→ Goal: Make an exact copy of all the material below, apart from the pictures.

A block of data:

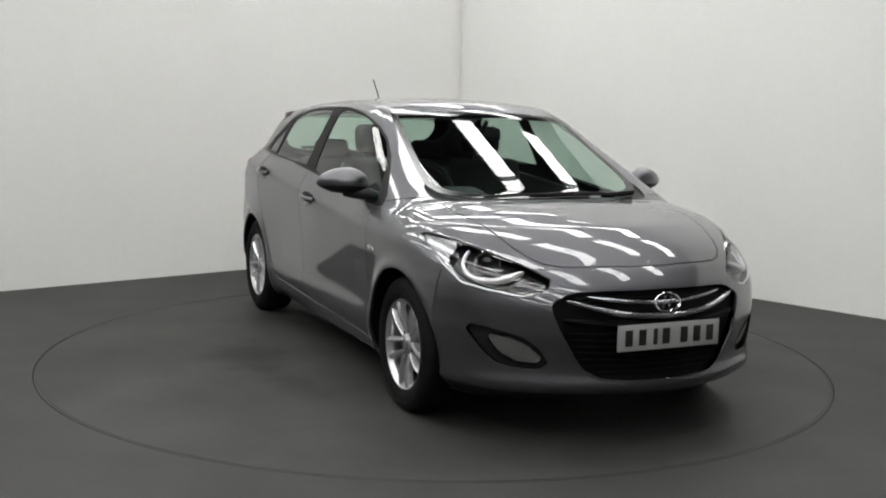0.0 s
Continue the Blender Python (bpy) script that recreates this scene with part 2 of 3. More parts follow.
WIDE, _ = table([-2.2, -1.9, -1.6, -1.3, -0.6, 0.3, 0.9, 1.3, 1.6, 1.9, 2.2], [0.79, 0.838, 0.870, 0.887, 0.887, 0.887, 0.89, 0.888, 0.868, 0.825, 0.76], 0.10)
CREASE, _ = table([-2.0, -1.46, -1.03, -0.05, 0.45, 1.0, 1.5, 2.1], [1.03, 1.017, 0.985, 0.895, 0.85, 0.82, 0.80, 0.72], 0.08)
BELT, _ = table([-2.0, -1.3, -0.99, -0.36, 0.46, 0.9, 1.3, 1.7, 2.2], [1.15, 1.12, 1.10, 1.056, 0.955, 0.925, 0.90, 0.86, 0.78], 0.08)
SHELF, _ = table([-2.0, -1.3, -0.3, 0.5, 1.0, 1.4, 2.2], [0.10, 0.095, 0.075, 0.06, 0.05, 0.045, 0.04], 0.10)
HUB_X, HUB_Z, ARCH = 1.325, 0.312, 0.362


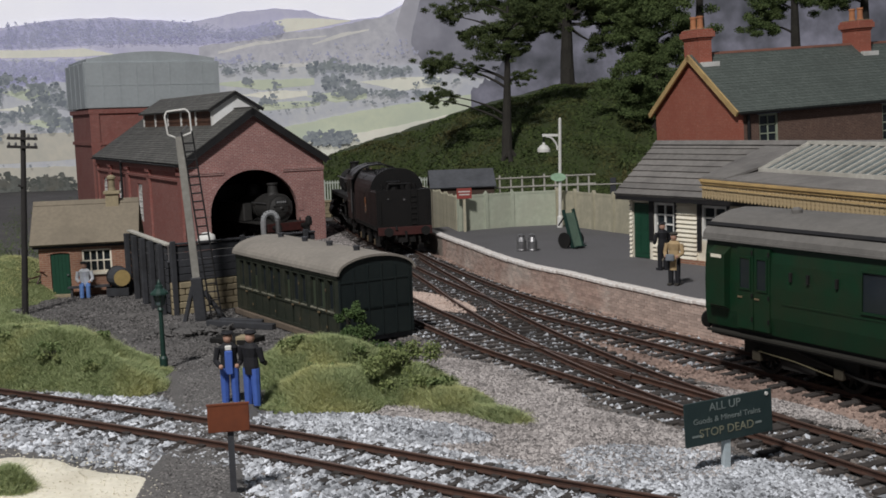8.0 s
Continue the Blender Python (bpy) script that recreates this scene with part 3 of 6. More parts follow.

→ Response below:
0.0 s
Continue the Blender Python (bpy) script that recreates this scene with part 2 of 3. More parts follow.
WIDE, _ = table([-2.2, -1.9, -1.6, -1.3, -0.6, 0.3, 0.9, 1.3, 1.6, 1.9, 2.2], [0.79, 0.838, 0.870, 0.887, 0.887, 0.887, 0.89, 0.888, 0.868, 0.825, 0.76], 0.10)
CREASE, _ = table([-2.0, -1.46, -1.03, -0.05, 0.45, 1.0, 1.5, 2.1], [1.03, 1.017, 0.985, 0.895, 0.85, 0.82, 0.80, 0.72], 0.08)
BELT, _ = table([-2.0, -1.3, -0.99, -0.36, 0.46, 0.9, 1.3, 1.7, 2.2], [1.15, 1.12, 1.10, 1.056, 0.955, 0.925, 0.90, 0.86, 0.78], 0.08)
SHELF, _ = table([-2.0, -1.3, -0.3, 0.5, 1.0, 1.4, 2.2], [0.10, 0.095, 0.075, 0.06, 0.05, 0.045, 0.04], 0.10)
HUB_X, HUB_Z, ARCH = 1.325, 0.312, 0.362


8.0 s
Continue the Blender Python (bpy) script that recreates this scene with part 3 of 6. More parts follow.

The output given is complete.